A deposit is money given to an automotive business to secure a vehicle. It usually means a consumer is interested in buying and wants the vehicle to be put on hold for them. A deposit can:

  • Prevent others from buying the vehicle before you have a chance to view it.
  • Hold the vehicle if you are from out of town and wishing to buy the vehicle before someone else does.
  • Allow you to secure financing elsewhere before returning to buy the vehicle.

A consumer could put a deposit down and not buy a vehicle. If they change their mind they would most likely lose out on the deposit.

The law does not require an automotive business to refund a deposit. A consumer should always ask if the deposit is refundable or non-refundable, under what terms and conditions, and get it all in writing.

A consumer could use AMVIC’s optional deposit agreement form when shopping for their next vehicle.

Things to remember:

  • A consumer should never have to put a deposit down to view or test drive a vehicle.
  • It is up to the consumer if they wish to secure the vehicle first to prevent others from buying the vehicle.
  • If the consumer is not yet serious and just wants to view the vehicle, an automotive business cannot force the consumer to put a deposit down.
  • The deposit can go towards the cost of the vehicle, which is good to keep in mind when budgeting.

Down payments:

A down payment is a commitment to purchase the vehicle and the money will lower how much needs to be financed. It also allows the financer to get some compensation upfront.

Down payments happen when the purchase is already going through. The down payment must be written on the bill of sale, and the money is handed over to the automotive business either in cash (debit), cheque, credit or a bank draft. Consumers often trade-in their current vehicle and the trade-in value can go towards or be used as the down payment.

In order to secure a certain interest rate when financing, it is quite common that a consumer would be required to pay a certain percentage of the vehicle’s total purchase price as a down payment. For example, a consumer wants to buy a $25,000 vehicle and get a three per cent interest rate on a four year loan. The financing company may ask for a down payment of 10 per cent ($2,500) in order to qualify for that particular interest rate and term.

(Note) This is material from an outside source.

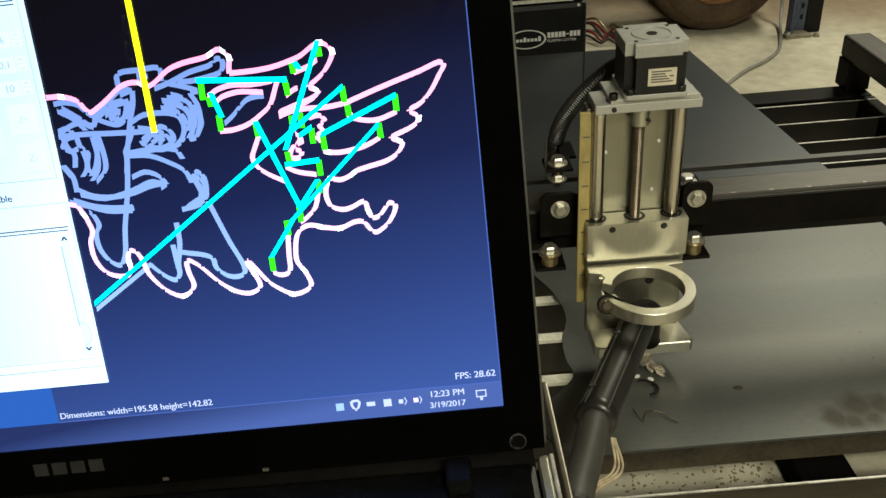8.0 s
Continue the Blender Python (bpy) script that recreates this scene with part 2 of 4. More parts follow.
def solo(name, bm, material, base, label, category, kind="", group="", smooth=False):
    """A thing or a piece of the setting that is one mesh."""
    base = Vector(base)
    for v in bm.verts:
        v.co -= base
    me = bpy.data.meshes.new(name)
    bm.normal_update()
    bm.to_mesh(me)
    bm.free()
    me.materials.append(material)
    if smooth:
        for p in me.polygons:
            p.use_smooth = True
    ob = new(name, me)
    ob.location = base
    BASE[ob.name] = base
    return tagged(ob, label, category, group, kind)


def bevel(bm, geom_edges, w, seg=2):
    bmesh.ops.bevel(bm, geom=geom_edges, offset=w, segments=seg, affect="EDGES", profile=0.5)


def box(x0, x1, y0, y1, z0, z1, r=0.0, bm=None, seg=2):
    own = bmesh.new()
    bmesh.ops.create_cube(own, size=1)
    for v in own.verts:
        v.co = Vector((x0 if v.co.x < 0 else x1, y0 if v.co.y < 0 else y1, z0 if v.co.z < 0 else z1))
    if r:
        bevel(own, own.edges[:], r, seg)
    return joined(bm, own)


def joined(bm, own):
    if bm is None:
        return own
    me = bpy.data.meshes.new("scrap")
    own.to_mesh(me)
    own.free()
    bm.from_mesh(me)
    bpy.data.meshes.remove(me)
    return bm


def moved(bm, m):
    bmesh.ops.transform(bm, matrix=m, verts=bm.verts[:])
    return bm


def prism(outline, z0, z1, r=0.0, bm=None):
    """An outline in x and y raised from z0 to z1."""
    own = bmesh.new()
    low = [own.verts.new((x, y, z0)) for x, y in outline]
    top = [own.verts.new((x, y, z1)) for x, y in outline]
    n = len(outline)
    own.faces.new(low[::-1])
    own.faces.new(top)
    for i in range(n):
        own.faces.new((low[i], low[(i + 1) % n], top[(i + 1) % n], top[i]))
    bmesh.ops.recalc_face_normals(own, faces=own.faces[:])
    if r:
        bevel(own, [e for e in own.edges if abs(e.verts[0].co.z - e.verts[1].co.z) < 1e-6], r, 1)
    return joined(bm, own)


def lathe(profile, turn=Matrix(), n=32, bm=None, closed=False):
    """A profile of (radius, height) turned round z, then posed by turn."""
    own = bmesh.new()
    rings = []
    for rad, h in profile:
        rings.append([own.verts.new((rad * math.cos(2 * math.pi * i / n), rad * math.sin(2 * math.pi * i / n), h)) for i in range(n)] if rad > 1e-6
                     else [own.verts.new((0, 0, h))])
    pairs = list(zip(rings, rings[1:])) + ([(rings[-1], rings[0])] if closed else [])
    for a, b in pairs:
        for i in range(n):
            j = (i + 1) % n
            if len(a) == 1 and len(b) > 1:
                own.faces.new((a[0], b[i], b[j]))
            elif len(b) == 1 and len(a) > 1:
                own.faces.new((a[i], a[j], b[0]))
            elif len(a) > 1:
                own.faces.new((a[i], a[j], b[j], b[i]))
    bmesh.ops.recalc_face_normals(own, faces=own.faces[:])
    bmesh.ops.transform(own, matrix=turn, verts=own.verts[:])
    return joined(bm, own)


def along(a, b):
    """The pose at a whose z axis runs to b, and the length."""
    a, b = Vector(a), Vector(b)
    return Matrix.Translation(a) @ (b - a).to_track_quat("Z", "Y").to_matrix().to_4x4(), (b - a).length


def rod(a, b, r, bm=None, n=20, r2=None, soft=0.0):
    m, d = along(a, b)
    r2 = r if r2 is None else r2
    s = soft or min(r, r2, d) * 0.08
    return lathe([(0, 0), (r - s, 0), (r, s), (r2, d - s), (r2 - s, d), (0, d)], m, n, bm)


def smooth_line(pts, step=6):
    """Catmull-Rom points through the given ones."""
    pts = [Vector(p) for p in pts]
    if len(pts) < 3:
        return pts
    ext = [2 * pts[0] - pts[1]] + pts + [2 * pts[-1] - pts[-2]]
    out = []
    for p0, p1, p2, p3 in zip(ext, ext[1:], ext[2:], ext[3:]):
        for k in range(step):
            t = k / step
            out.append(0.5 * (2 * p1 + (p2 - p0) * t + (2 * p0 - 5 * p1 + 4 * p2 - p3) * t * t + (3 * p1 - p0 - 3 * p2 + p3) * t ** 3))
    return out + [pts[-1]]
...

If the consumer puts a deposit down, the deposit can often be used towards the down payment.

Things to remember:

  • The bill of sale should accurately list any down payment made towards the vehicle. Carefully review the bill of sale before you sign it.
  • A down payment only happens when a purchase happens, meaning once you sign the bill of sale, you are contractually obligated to buy the vehicle. There is no “cooling off” period in Alberta.
  • Many automotive businesses offer financing with no down payment, but that often means higher interest rates and longer term loans.